Treacherous Turn - AI Alignment Forum

Nick Bostrom came up with the idea of a treacherous turn for smart AIs.

while weak, an AI behaves cooperatively. When the AI is strong enough to be unstoppable it pursues its own values.

There are several reasons for this dynamic:

Past a certain capability level, an agent can become able to take what it wants by force.
- Before reaching that threshold, the agent may seem to have others' interests at heart because it prefers to coordinate with other agents and engage in mutually beneficial trade.
- Past that threshold, however, the agent can get more of what it wants by other means.
Past a certain capability level, an agent is able to resist attempts by its operators to shut it down or change its goals.
- Before reaching that threshold, the agent may want to appear friendly so that programmers will have less reason to shut it down or modify its goals.
- Past that threshold, the agent no longer needs to fake friendliness, since it's now capable enough to do whatever it wants.

Ben Goertzel argued against the treacherous turn thesis, writing in 2016 that:

for a resource-constrained system, learning to actually possess human values is going to be much easier than learning to fake them.

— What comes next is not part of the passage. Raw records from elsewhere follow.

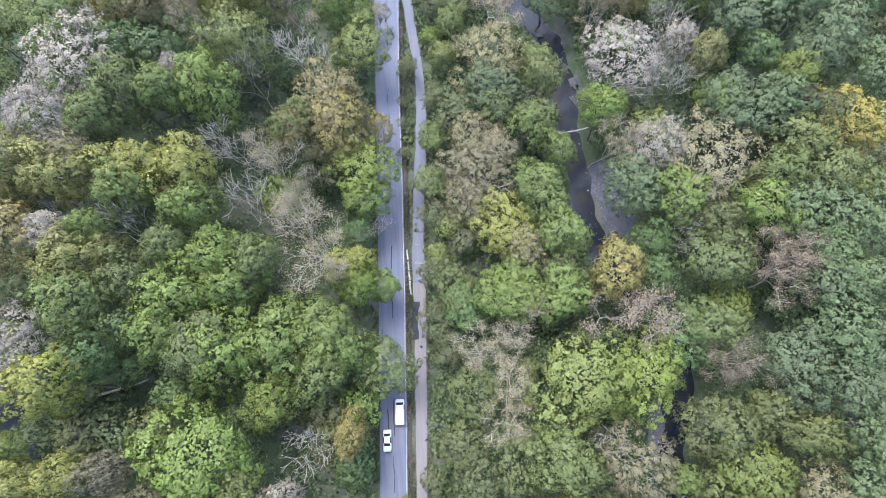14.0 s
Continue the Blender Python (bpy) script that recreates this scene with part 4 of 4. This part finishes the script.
VAN_LAMPS = [("headlight", -0.62, 2.62, 0.72, CLEAR_LAMP), ("headlight", 0.62, 2.62, 0.72, CLEAR_LAMP), ("tail_lamp", -0.7, -2.63, 0.95, RED_LAMP), ("tail_lamp", 0.7, -2.63, 0.95, RED_LAMP)]
SEDAN = [(-2.25, 0.78, 0.4, 0.78, 0.70, 0.92), (-2.0, 0.87, 0.32, 0.88, 0.74, 1.02), (-1.55, 0.9, 0.3, 0.92, 0.70, 1.10), (-0.9, 0.9, 0.3, 0.93, 0.62, 1.43), (0.35, 0.9, 0.3, 0.92, 0.62, 1.45), (1.05, 0.9, 0.3, 0.90, 0.72, 1.02), (1.9, 0.87, 0.3, 0.78, 0.74, 0.88), (2.25, 0.76, 0.38, 0.62, 0.66, 0.70)]
SEDAN_GLASS = [
    ("windscreen", [(-0.60, 0.42, 1.45), (0.60, 0.42, 1.45), (0.70, 1.02, 1.07), (-0.70, 1.02, 1.07)]),
    ("rear_window", [(0.60, -0.95, 1.44), (-0.60, -0.95, 1.44), (-0.68, -1.5, 1.15), (0.68, -1.5, 1.15)]),
    ("side_window", [(-0.90, -0.8, 0.98), (-0.90, 0.6, 0.98), (-0.66, 0.3, 1.38), (-0.66, -0.75, 1.38)]),
    ("side_window", [(0.90, 0.6, 0.98), (0.90, -0.8, 0.98), (0.66, -0.75, 1.38), (0.66, 0.3, 1.38)]),
]
SEDAN_LAMPS = [("headlight", -0.5, 2.22, 0.6, CLEAR_LAMP), ("headlight", 0.5, 2.22, 0.6, CLEAR_LAMP), ("tail_lamp", -0.55, -2.24, 0.75, RED_LAMP), ("tail_lamp", 0.55, -2.24, 0.75, RED_LAMP)]
vehicle("delivery_van", "white delivery van driving on the asphalt road", "van", VAN, VAN_GLASS, VAN_LAMPS, [(-0.85, 1.7, 0.34), (0.85, 1.7, 0.34), (-0.85, -1.7, 0.34), (0.85, -1.7, 0.34)], pose(5.2, 70.3, 0.10, 0, 0, -3))
vehicle("car", "small white car on the asphalt road", "car", SEDAN, SEDAN_GLASS, SEDAN_LAMPS, [(-0.78, 1.4, 0.31), (0.78, 1.4, 0.31), (-0.78, -1.4, 0.31), (0.78, -1.4, 0.31)], pose(2.1, 64.6, 0.10, 0, 0, 177))
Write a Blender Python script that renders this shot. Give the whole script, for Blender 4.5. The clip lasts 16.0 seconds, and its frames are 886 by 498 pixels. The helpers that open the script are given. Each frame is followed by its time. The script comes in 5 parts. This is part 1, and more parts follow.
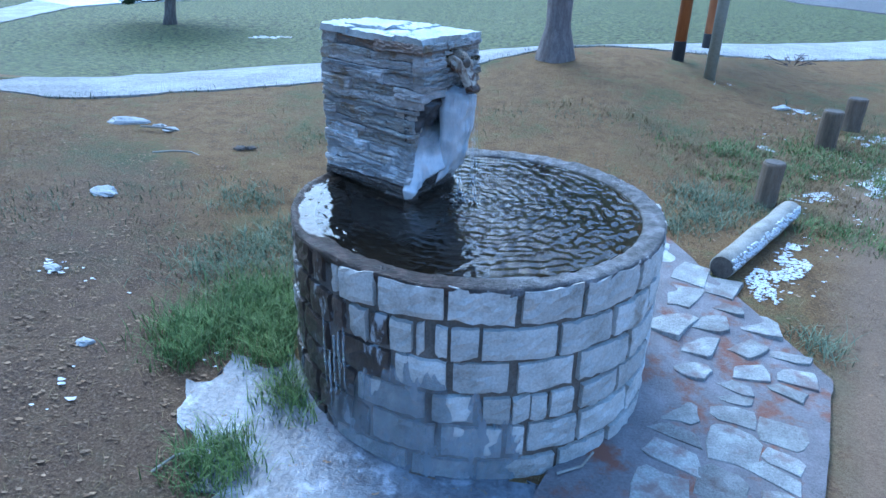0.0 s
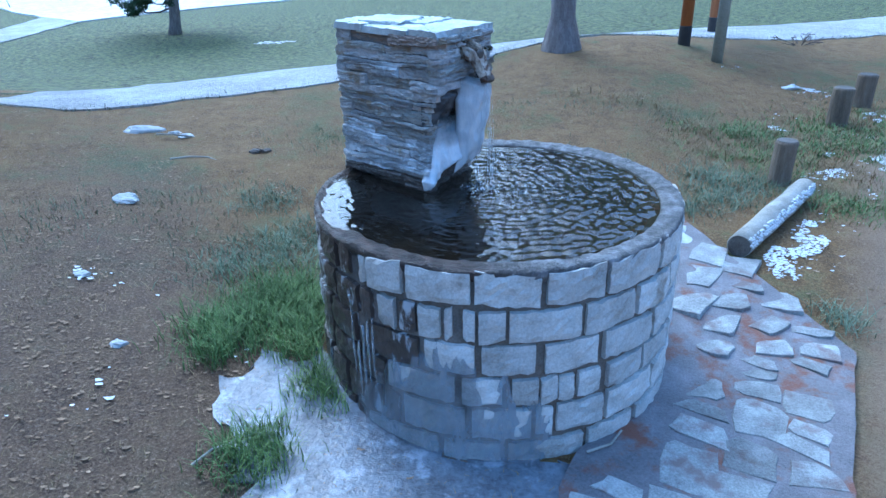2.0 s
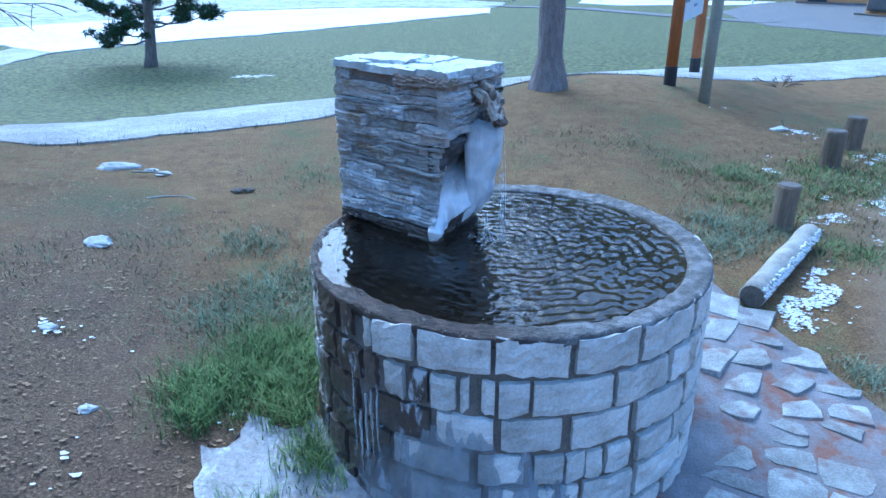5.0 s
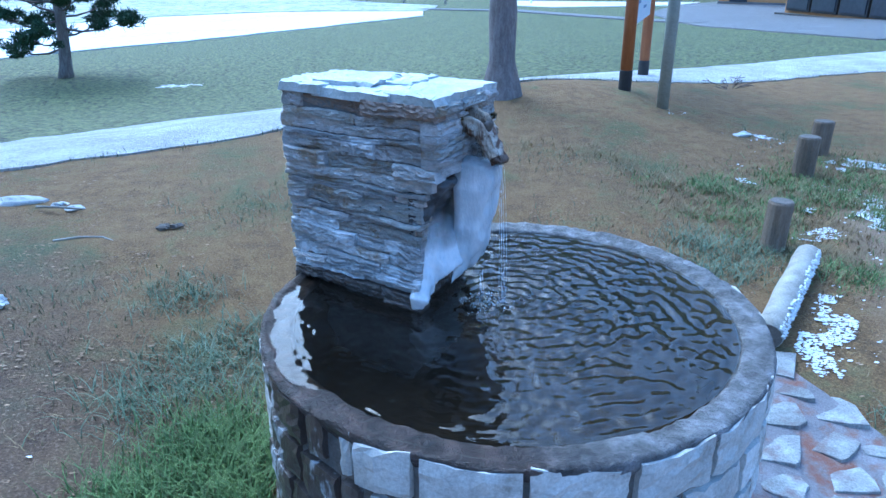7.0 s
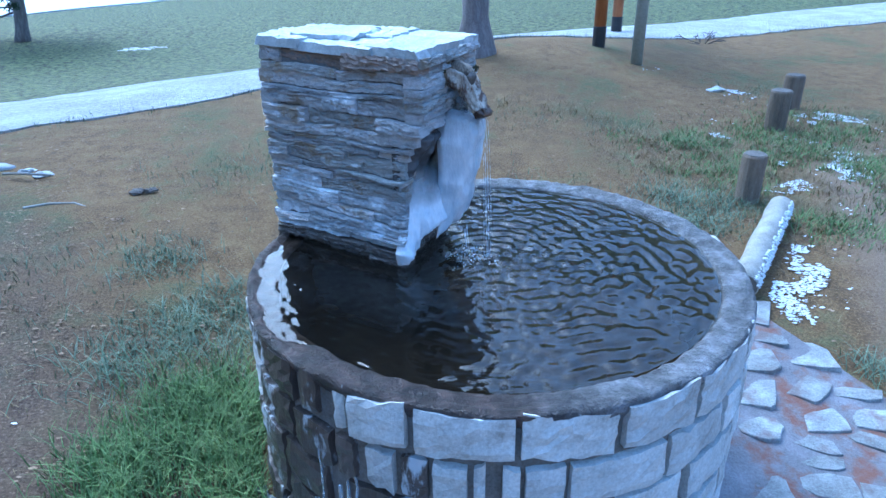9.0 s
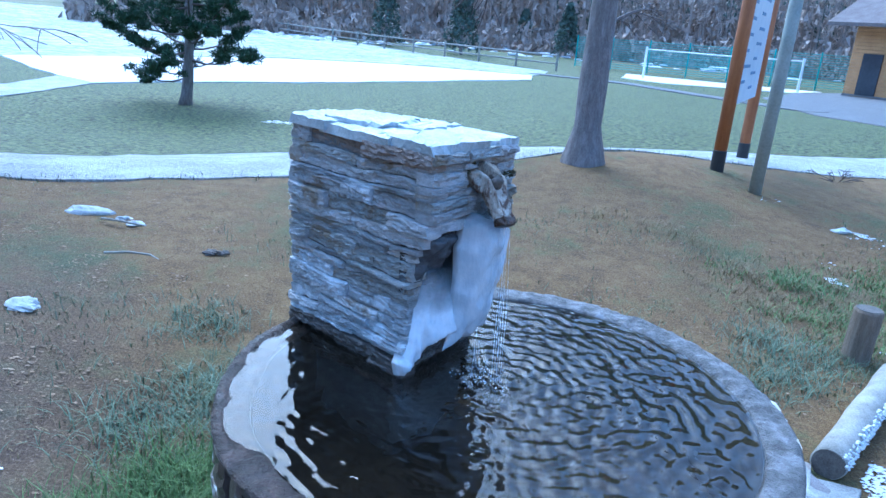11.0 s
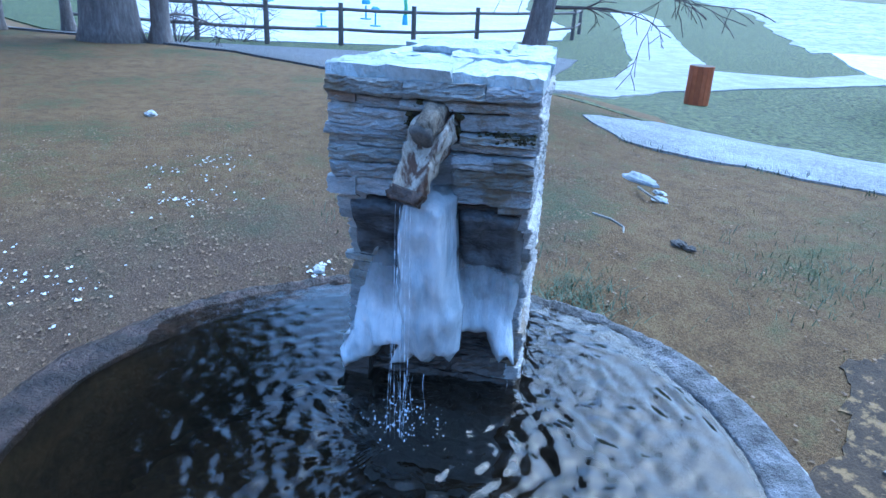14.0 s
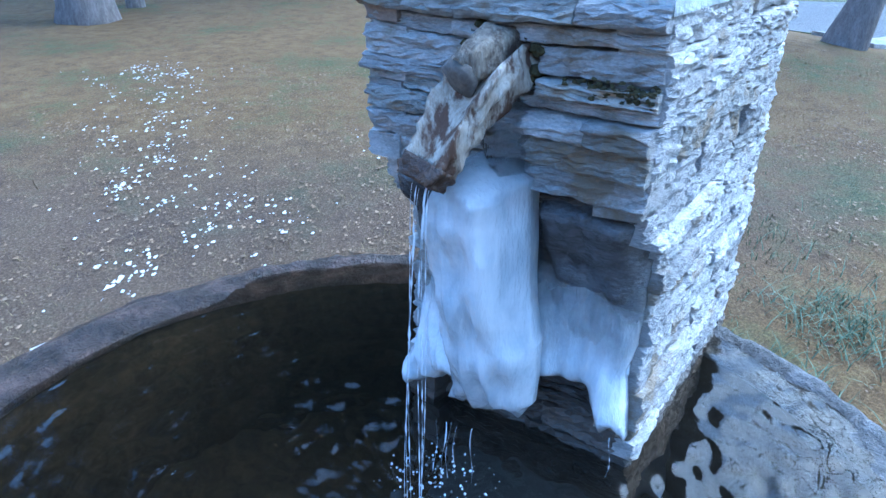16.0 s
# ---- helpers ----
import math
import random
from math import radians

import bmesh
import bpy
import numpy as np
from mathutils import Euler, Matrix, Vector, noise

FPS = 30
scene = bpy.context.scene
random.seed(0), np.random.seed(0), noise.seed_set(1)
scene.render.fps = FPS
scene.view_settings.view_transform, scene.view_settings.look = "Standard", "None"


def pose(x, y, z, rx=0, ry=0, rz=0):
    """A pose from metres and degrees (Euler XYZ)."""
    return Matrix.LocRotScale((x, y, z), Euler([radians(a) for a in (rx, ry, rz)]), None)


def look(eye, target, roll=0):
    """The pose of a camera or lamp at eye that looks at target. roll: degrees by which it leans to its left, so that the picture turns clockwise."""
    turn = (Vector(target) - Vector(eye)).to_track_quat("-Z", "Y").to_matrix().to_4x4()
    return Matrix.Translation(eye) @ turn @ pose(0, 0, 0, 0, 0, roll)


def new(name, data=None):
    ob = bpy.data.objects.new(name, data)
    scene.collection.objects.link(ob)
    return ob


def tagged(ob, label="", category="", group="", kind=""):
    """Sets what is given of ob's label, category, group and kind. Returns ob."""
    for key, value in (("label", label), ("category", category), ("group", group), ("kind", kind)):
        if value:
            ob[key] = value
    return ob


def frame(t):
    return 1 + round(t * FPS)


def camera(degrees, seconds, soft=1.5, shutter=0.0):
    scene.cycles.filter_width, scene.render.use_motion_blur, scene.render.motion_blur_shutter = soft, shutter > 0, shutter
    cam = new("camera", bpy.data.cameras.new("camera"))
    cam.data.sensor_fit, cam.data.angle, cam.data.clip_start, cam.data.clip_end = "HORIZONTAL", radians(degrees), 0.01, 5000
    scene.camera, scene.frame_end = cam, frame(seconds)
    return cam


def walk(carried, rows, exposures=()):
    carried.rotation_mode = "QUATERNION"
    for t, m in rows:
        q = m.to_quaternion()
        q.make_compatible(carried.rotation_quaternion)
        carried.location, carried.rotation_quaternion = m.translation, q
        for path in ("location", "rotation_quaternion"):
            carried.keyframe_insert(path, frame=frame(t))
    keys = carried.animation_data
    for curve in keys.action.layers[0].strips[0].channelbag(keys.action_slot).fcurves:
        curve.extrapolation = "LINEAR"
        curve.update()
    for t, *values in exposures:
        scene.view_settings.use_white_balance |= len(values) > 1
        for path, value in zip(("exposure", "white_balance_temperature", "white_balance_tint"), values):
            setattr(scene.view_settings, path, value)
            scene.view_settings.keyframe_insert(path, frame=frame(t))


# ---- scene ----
cam = camera(65.64, 16.0, soft=1.5)
PATH = [
    (0, (0.022, -2.566, 1.644), (-0.086, -0.757, 0.797), 1.53),
    (0.5, (-0.000, -2.573, 1.634), (-0.068, -0.775, 0.761), 0.52),
    (1, (-0.009, -2.588, 1.629), (-0.108, -0.788, 0.764), -0.71),
    (1.5, (-0.016, -2.599, 1.621), (-0.114, -0.797, 0.757), -0.93),
    (2, (-0.016, -2.628, 1.632), (-0.156, -0.824, 0.780), -1.36),
    (2.5, (-0.017, -2.628, 1.626), (-0.147, -0.812, 0.799), -1.49),
    (3, (-0.013, -2.629, 1.621), (-0.151, -0.807, 0.809), -1.34),
    (3.5, (-0.007, -2.625, 1.628), (-0.147, -0.805, 0.812), -1.61),
    (3.7, (-0.005, -2.627, 1.631), (-0.164, -0.788, 0.862), -2.42),
    (5.8, (-0.263, -2.099, 1.574), (-0.272, -0.251, 0.809), 0.47),
    (6, (-0.272, -2.014, 1.562), (-0.279, -0.172, 0.784), -0.13),
    (6.5, (-0.254, -1.854, 1.577), (-0.268, -0.004, 0.818), -0.23),
    (7, (-0.307, -1.825, 1.596), (-0.198, 0.022, 0.837), -0.44),
    (7.5, (-0.334, -1.819, 1.589), (-0.173, -0.004, 0.764), -0.81),
    (8, (-0.338, -1.823, 1.582), (-0.149, -0.029, 0.717), -0.13),
    (8.2, (-0.340, -1.833, 1.580), (-0.148, -0.052, 0.690), -0.43),
    (10.3, (-0.339, -1.834, 1.559), (-0.265, 0.016, 0.804), -1.02),
    (10.5, (-0.316, -1.804, 1.550), (-0.344, 0.057, 0.816), -1.26),
    (11, (-0.056, -1.632, 1.546), (-0.205, 0.266, 0.934), 4.23),
    (11.5, (0.175, -1.441, 1.518), (-0.199, 0.422, 0.897), 1.70),
    (12, (0.370, -1.086, 1.476), (-0.384, 0.681, 0.917), 4.14),
    (12.5, (0.599, -0.866, 1.441), (-0.624, 0.587, 0.812), 3.57),
    (13, (0.769, -0.618, 1.411), (-0.642, 0.652, 0.783), 4.22),
    (13.5, (0.849, -0.427, 1.415), (-0.739, 0.598, 0.761), 1.87),
    (14, (0.951, -0.303, 1.422), (-0.768, 0.406, 0.685), 2.84),
    (14.5, (0.897, -0.200, 1.392), (-0.886, 0.352, 0.673), 2.68),
    (15, (0.770, -0.065, 1.381), (-1.034, 0.334, 0.615), 3.70),
    (15.5, (0.682, 0.055, 1.361), (-1.144, -0.024, 0.549), 3.50),
    (16, (0.617, 0.089, 1.333), (-1.174, -0.002, 0.447), 0.60),
]
EXPOSURES = [(0.0, 1.86, 4480, -3), (8.0, 2.05, 4360, -2), (11.0, 2.12, 4370, -1), (12.5, 1.90, 4340, -1), (14.5, 1.92, 4290, -2), (16.0, 2.42, 4420, -3)]
walk(cam, [(t, look(eye, target, roll)) for t, eye, target, roll in PATH], EXPOSURES)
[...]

This is related to the everyday observation that maintaining a web of lies rapidly gets very complicated.

Goertzel's scenario is sometimes referred to as a "sordid stumble".

The likelihood of a sordid stumble vs. a treacherous turn turns on questions like "how common is deception?", "how complex and fragile is human value?", and "how easy is it to train for robust capabilities relative to robust alignment?". E.g., sordid stumbles are less likely insofar as many different tasks incentivize "being smarter and more capable in general", while relatively few incentivize "having exactly the same goals as a human".

Not to be confused with

Sharp Left Turn: A scenario where AI systems generalize across many domains, while the alignment properties that held at earlier stages fail to generalize well.
- A simple toy model might be "At some point, Narrow AI will suddenly transition to General AI, breaking various security assumptions and yielding a Sharp Left Turn. Then at a later point, General AI will become smart enough to take over the world, yielding a Treacherous Turn."
- However, the idea of a Sharp Left Turn is more general than this, and doesn't require that that it be easy to divide all AI systems into separate "narrow" vs. "general" buckets. E.g., there may be multiple inflection points in generality (one or more of which amount to a Sharp Left Turn).